Monsignor Ronald Knox, who was, in many ways, Father McNabb’s temperamental opposite, wrote, when asked for his opinion on the move - in the 1950s - to start a process for Father McNabb’s beatification:

"Father Vincent is the only person I have ever known about whom I have felt, and said more than once, ‘He gives you some idea of what a saint must be like.’ There was a kind of light about his presence which didn’t seem to be quite of this world.”

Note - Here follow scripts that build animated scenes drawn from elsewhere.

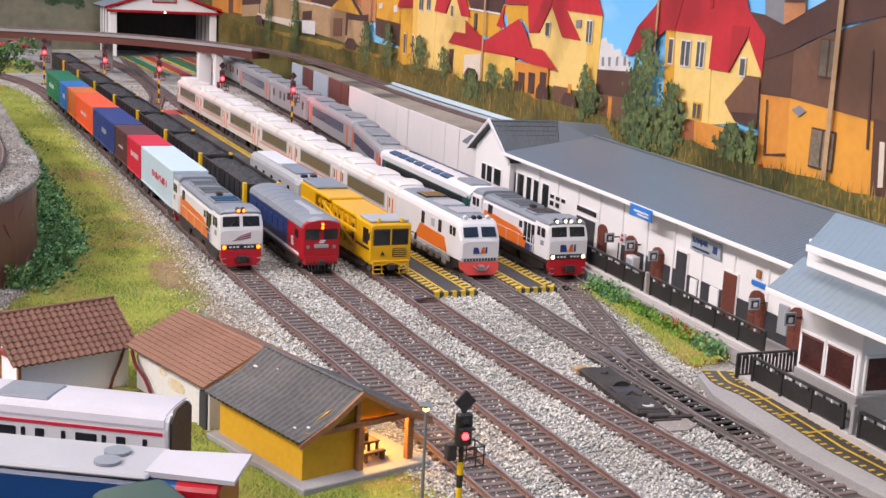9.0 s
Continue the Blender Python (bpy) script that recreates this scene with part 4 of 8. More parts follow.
CONTAINERS = [
    (887, 140, C_LIGHT, "pale grey-blue ribbed forty-foot container with red marks", (C_RED, 26, 92, 13, 18.5, 8)),
    (1031, 70, C_RED, "crimson ribbed twenty-foot container", (LOCO_WHITE, 14, 52, 15, 19.5, 6)),
    (1104, 70, C_DARK, "dark maroon brown twenty-foot container", (LOCO_WHITE, 22, 48, 13, 15.5, 5)),
    (1178, 140, C_NAVY, "navy blue ribbed forty-foot container", (GREY_SIGN, 52, 82, 13, 18, 6)),
    (1322, 140, C_ORANGE, "bright red-orange ribbed forty-foot container", (LOCO_WHITE, 50, 96, 13, 17, 7)),
    (1466, 70, C_TAN, "burnt orange twenty-foot container", None),
    (1540, 70, C_BLUE, "blue ribbed twenty-foot shipping container", (LOCO_WHITE, 18, 40, 13, 19, 4)),
    (1614, 140, C_GREEN, "green forty-foot container with white marks", (LOCO_WHITE, 60, 110, 13, 18, 7)),
]
for y0, ln, mat, label, marks in CONTAINERS:
    flat_wagon(tx(154, .062, y0 - 2), y0 - 2, .062, ln + 2.5)
    container(tx(154, .062, y0), y0, .062, ln, mat, label, marks)


# ---- coal train ----
def coal_wagon(x, y, slope, length):
    root = thing("coal_wagon", mm(x, y, 0, -math.degrees(math.atan(slope))), "black coal hopper wagon with yellow end posts, heaped with coal", "freight wagon", "coal train wagons")
    tub = Geo().loft([[(-11, 4, 12), (11, 4, 12), (11, length - 4, 12), (-11, length - 4, 12)], [(-14.2, 1, 17), (14.2, 1, 17), (14.2, length - 1, 17), (-14.2, length - 1, 17)], [(-14.2, 1, 38), (14.2, 1, 38), (14.2, length - 1, 38), (-14.2, length - 1, 38)],
                      [(-13.2, 2, 38), (13.2, 2, 38), (13.2, length - 2, 38), (-13.2, length - 2, 38)], [(-13.2, 2, 33), (13.2, 2, 33), (13.2, length - 2, 33), (-13.2, length - 2, 33)]])
    body = part("tub", tub, BLACK_PAINT, root)
    part("rim", Geo().box(-14.7, -13.4, 0.6, length - 0.6, 37, 38.8, 0.3).box(13.4, 14.7, 0.6, length - 0.6, 37, 38.8, 0.3), CHASSIS, body)
    for s in (-1, 1):
        for i in range(1, 9):
            part("side_rib", Geo().box(s * 14.4 - 0.5, s * 14.4 + 0.5, i * length / 9 - 0.8, i * length / 9 + 0.8, 16, 37.5, 0.2), BLACK_PAINT, body)
        part("end_post", Geo().box(s * 13.9 - 1.5, s * 13.9 + 1.5, -0.2, 4.2, 14, 39.2, 0.3), YELLOW, body, "yellow end post")
    nx, ny, rows = 12, 64, []
    for j in range(ny + 1):
        v = j / ny
        rows.append([(-13.1 + 26.2 * i / nx, 2.2 + (length - 4.4) * v, 34 + 5.5 * (math.sin(math.pi * v) ** 0.35) * (0.35 + 0.65 * math.sin(math.pi * i / nx)) + noise.noise((i * 0.83, j * 0.87, y * 0.01)) * 1.5 + 1.6 * noise.noise((i * 0.25, j * 0.14, y * 0.02))) for i in range(nx + 1)])
    part("coal_load", Geo().loft(rows, False, False), COAL, root, "heaped black coal", fix=False)
    part("end_sheet", Geo().box(-13.4, 13.4, length - 3, length - 1.6, 36, 38.6, 0.2), BLACK_PAINT, body)
    bogie(root, 18, 2, 11)
    bogie(root, length - 18, 2, 11)
    coupler(root, 1, -1)
    return root


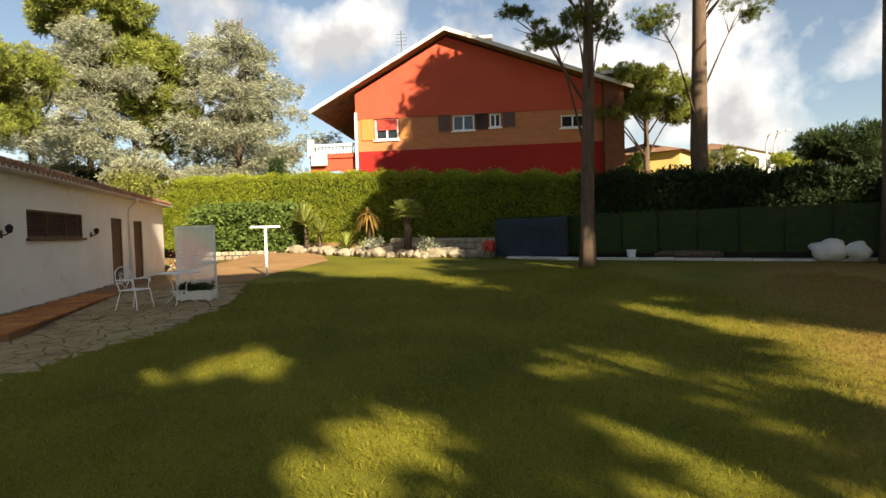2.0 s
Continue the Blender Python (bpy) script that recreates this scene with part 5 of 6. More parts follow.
trellis(Matrix.Translation((9.38, 2.25, yard_z(9.6, 2.2) + 0.0)) @ Matrix.Rotation(radians(-15), 4, "Z"), 0.90, 1.62)
planter = thing("planter_trough", Matrix.Translation((9.43, 2.08, yard_z(9.6, 2.1))) @ Matrix.Rotation(radians(-15), 4, "Z"), "long white planter trough of small dry plants", "planter")
bm = bmesh.new()
o = [bm.verts.new(p) for p in ((0.03, -0.13, 0.03), (0.80, -0.13, 0.03), (0.80, 0.05, 0.03), (0.03, 0.05, 0.03), (0, -0.16, 0.23), (0.83, -0.16, 0.23), (0.83, 0.08, 0.23), (0, 0.08, 0.23), (0.03, -0.13, 0.21), (0.80, -0.13, 0.21), (0.80, 0.05, 0.21), (0.03, 0.05, 0.21))]
for f in ((3, 2, 1, 0), (0, 1, 5, 4), (1, 2, 6, 5), (2, 3, 7, 6), (3, 0, 4, 7), (4, 5, 9, 8), (5, 6, 10, 9), (6, 7, 11, 10), (7, 4, 8, 11), (8, 9, 10, 11)):
    bm.faces.new([o[i] for i in f])
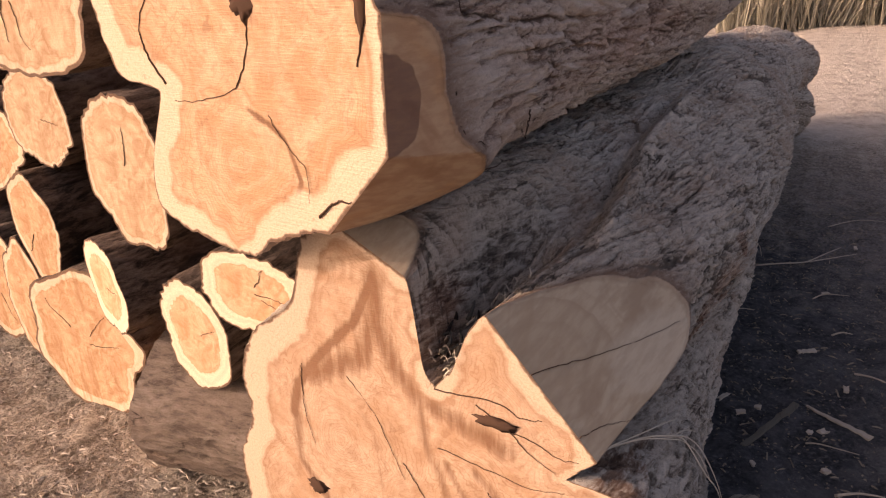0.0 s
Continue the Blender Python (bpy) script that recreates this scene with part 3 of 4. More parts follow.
def build_ground():
    xs = axis_steps(-900, 900, -3.2, 2.6, 0.022)
    ys = axis_steps(-900, 900, -1.2, 4.6, 0.022)
    X, Y = np.meshgrid(xs, ys)
    near = np.clip(1 - (np.hypot(X, Y - 1) - 4) / 30, 0, 1)
    Z = ground_z(X, Y) + near * (0.035 * (fbm(X * 3, Y * 3, X * 0 + 2.0, 4) - 0.5) + 0.05 * (fbm(X * 0.8, Y * 0.8, X * 0, 3) - 0.5) + 0.045 * np.clip(1 - (np.hypot(X + 0.3, Y - 1.7) - 3.2) / 1.5, 0, 1) * (fbm(X * 11, Y * 11, X * 0 + 6.0, 3) - 0.5))
    verts = np.stack((X, Y, Z), -1).reshape(-1, 3)
    idx = np.arange(X.size).reshape(X.shape)
    quads = np.stack((idx[:-1, :-1], idx[:-1, 1:], idx[1:, 1:], idx[1:, :-1]), -1).reshape(-1, 4)
    me = grid_mesh("ground", verts.tolist(), quads.tolist())
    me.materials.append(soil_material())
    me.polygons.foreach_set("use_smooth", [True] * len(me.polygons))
    tagged(new("ground", me), "dry sandy yard soil with sawdust, straw and a dark patch", "ground", kind="structure")


build_ground()

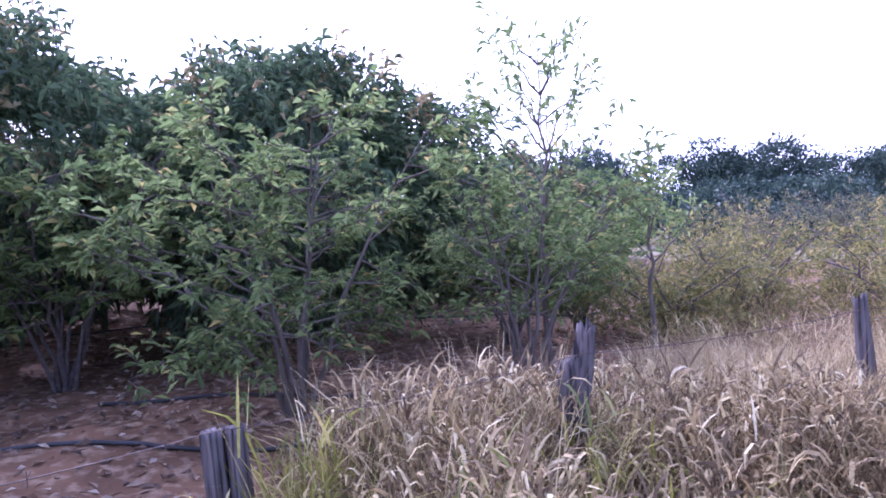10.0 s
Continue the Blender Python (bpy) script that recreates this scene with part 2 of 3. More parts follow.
def box(bm, lo, hi, bevel=0.0):
    made = bmesh.ops.create_cube(bm, size=1.0)
    c, d = [(a + b) / 2 for a, b in zip(lo, hi)], [b - a for a, b in zip(lo, hi)]
    for v in made["verts"]:
        v.co = Vector((c[i] + v.co[i] * d[i] for i in range(3)))
    if bevel:
        edges = {e for v in made["verts"] for e in v.link_edges}
        bmesh.ops.bevel(bm, geom=list(edges), offset=bevel, segments=2, affect="EDGES")
    return bm


def tube_arrays(points, radii, sides=7, rough=0.0, seed=0):
    """Rings along a line of points; radius varies, surface uneven."""
    pts = [Vector(p) for p in points]
    verts, faces = [], []
    side = Vector((1, 0, 0))
    for i, p in enumerate(pts):
        d = (pts[min(i + 1, len(pts) - 1)] - pts[max(i - 1, 0)]).normalized()
        side = (side - d * side.dot(d)).normalized() if abs(side.dot(d)) < 0.95 else d.orthogonal().normalized()
        up = d.cross(side)
        for j in range(sides):
            a = 2 * math.pi * j / sides
            r = radii[i]
            if rough:
                r *= 1 + rough * noise.noise(Vector((math.cos(a) * 2.2 + seed, math.sin(a) * 2.2, p.z * 0.9 + seed)))
            verts.append(p + (side * math.cos(a) + up * math.sin(a)) * r)
    for i in range(len(pts) - 1):
        for j in range(sides):
            a, b = i * sides + j, i * sides + (j + 1) % sides
            faces.append((a, b, b + sides, a + sides))
    return verts, faces


def tubes(name, lines, mat, sides=7, rough=0.0):
    """Several tubes (points, radii) in one mesh."""
    vs, fs = [], []
    for k, (pts, radii) in enumerate(lines):
        v, f = tube_arrays(pts, radii, sides, rough, k * 3.7)
        o = len(vs)
        vs += v
        fs += [tuple(i + o for i in q) for q in f]
    return mesh_from(name, [tuple(v) for v in vs], fs, mat, True)


def unit(v):
    return v / np.maximum(np.linalg.norm(v, axis=-1, keepdims=True), 1e-9)


def leaf_arrays(base, way, length, width, fold=0.25, droop=0.25):
    """Folded leaves: two bent halves on a midrib each (4 triangles as 2 quads)."""
    n = len(base)
    way = unit(way)
    up = np.tile(np.array([[0, 0, 1.0]]), (n, 1)) + rng.normal(0, 0.45, (n, 3))
    side = unit(np.cross(way, up))
    nor = np.cross(side, way)
    length, width = np.broadcast_to(length, n)[:, None], np.broadcast_to(width, n)[:, None]
    mid = base + way * length * 0.5
    tip = base + way * length * 0.97 - np.array([0, 0, 1.0]) * length * droop
    le = mid + side * width * 0.5 + nor * width * fold
    ri = mid - side * width * 0.5 + nor * width * fold
    verts = np.stack([base, le, tip, ri], 1).reshape(-1, 3)
    k = np.arange(n)[:, None] * 4
    faces = np.concatenate([k + [[0, 1, 2]], k + [[0, 2, 3]]], 1).reshape(-1, 3)
    return verts, faces


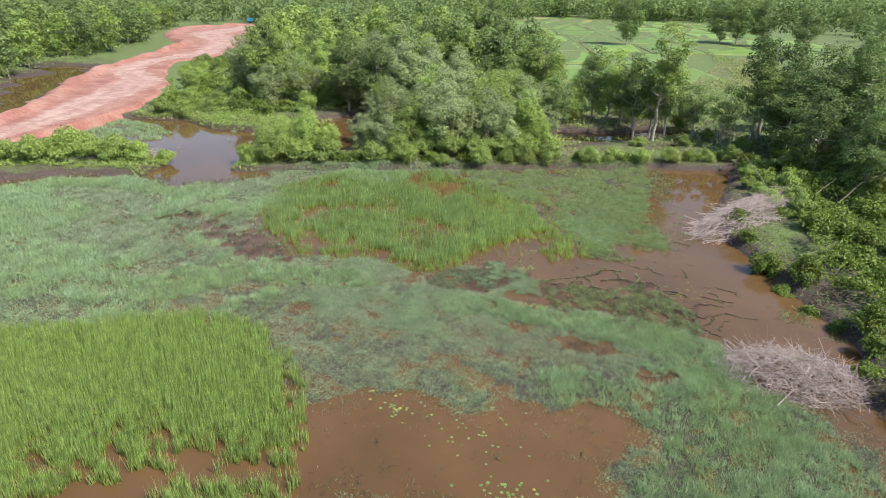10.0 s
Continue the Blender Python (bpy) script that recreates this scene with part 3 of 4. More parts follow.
tagged(new("floating_grass", tussocks(True, False, 14, 54, 36, M_MATOLIVE, olive=True, rise=1.0)), "olive-green floating grass before the bank", "grass", kind="stuff")


def leafy_stems(poly, seed, density, low, high, leaf, width, mat, cut=0.3, amount=0.25, patch=0.9, count=7, lean=0.45):
    """Thin bent stems with short leaves all the way up, standing in bunches out of the water."""
    rng = np.random.RandomState(seed)
    x, y = scatter(rng, box_of(poly, 0.6), density)
    k = zone(poly, x, y, amount, patch, seed) & (fbm(x, y, patch, seed) > cut + 0.08 * rng.rand(len(x)))
    x, y = x[k], y[k]
    n = len(x)
    h = (low + (high - low) * rng.rand(n)) * np.clip(0.55 + edge_distance(poly, x, y), 0.5, 1) * (0.6 + 0.8 * fbm(x, y, 0.7, seed + 4))
    d = unit(np.concatenate([lean * rng.randn(n, 2), np.ones((n, 1))], 1))
    bend = 0.45 * rng.randn(n, 3) * np.array([1, 1, 0.2])
    base = np.stack([x, y, np.full(n, -0.01)], 1)
    t = np.linspace(0.12, 1.0, count)[None, :, None]
    p = base[:, None] + (d[:, None] * t + bend[:, None] * t * t) * h[:, None, None]
    a = (np.arange(count) * 2.4)[None] + 6.283 * rng.rand(n, 1)
    out = np.stack([np.cos(a), np.sin(a), 0 * a], -1)
    way = (0.8 * d[:, None] + 0.9 * out + 0.3 * rng.randn(n, count, 3)).reshape(-1, 3)
    m = n * count
    leaves = leaf_blades(p.reshape(-1, 3), way, unit(np.array([0, 0, 0.6]) + rng.randn(m, 3)), leaf * (0.6 + 0.8 * rng.rand(m)), width * (0.7 + 0.6 * rng.rand(m)))
    rise = p[:, -1] - base
    stalks = leaf_blades(base, rise, rng.randn(n, 3), np.linalg.norm(rise, axis=1), np.full(n, 0.55 * width))
    v, f = joined([leaves, stalks])
    return mesh_of("leafy_stems", v, [f], mat)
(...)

But perhaps my favourite tribute to him from his famous contemporaries - in one way at least - comes from the pen of Maurice Baring and through the eyes and ears and reflections of an unbeliever. To give some background: Cecil Chesterton, G K Chesterton’s brother, died in 1918 from trench fever caught while serving at the Front: he had converted to Catholicism in 1913. Before joining up, he had been a pugnacious journalist who had fought against financial and political corruption in Parliament, had been successfully but wrongfully sued by the Isaac brothers for revealing their part in the Marconi Scandal, and was in Belloc’s view the more able of the Chesterton brothers (a view that, I have to add, no-one else seems to have held, the humble G K Chesterton aside). Father McNabb preached at Cecil Chesterton’s funeral: sadly, no copy of the sermon survived (Belloc referred to it as the greatest piece of sacred oratory he had ever heard) but Maurice Baring published a poem in the 1943 August issue of Blackfriars inspired by the comments of an unbeliever friend and poet who had accompanied Baring to the funeral:

“A poet heard you preach and told me this:
While listening to your argument unwind
He seemed to leave the heavy world behind;
And liberated in a bright abyss
All burdens and all load and weight to shed;
Uplifted like a leaf before the wind,
Untrammelled in a region unconfined,
He moved as lightly as the happy dead.
And as you read the message of Our Lord
You stumbled over the familiar word,
As if the news now sudden to you came;
As if you stood upon the holy ground
Within the house filled with mighty sound
And lit with Pentecostal tongues of flame.”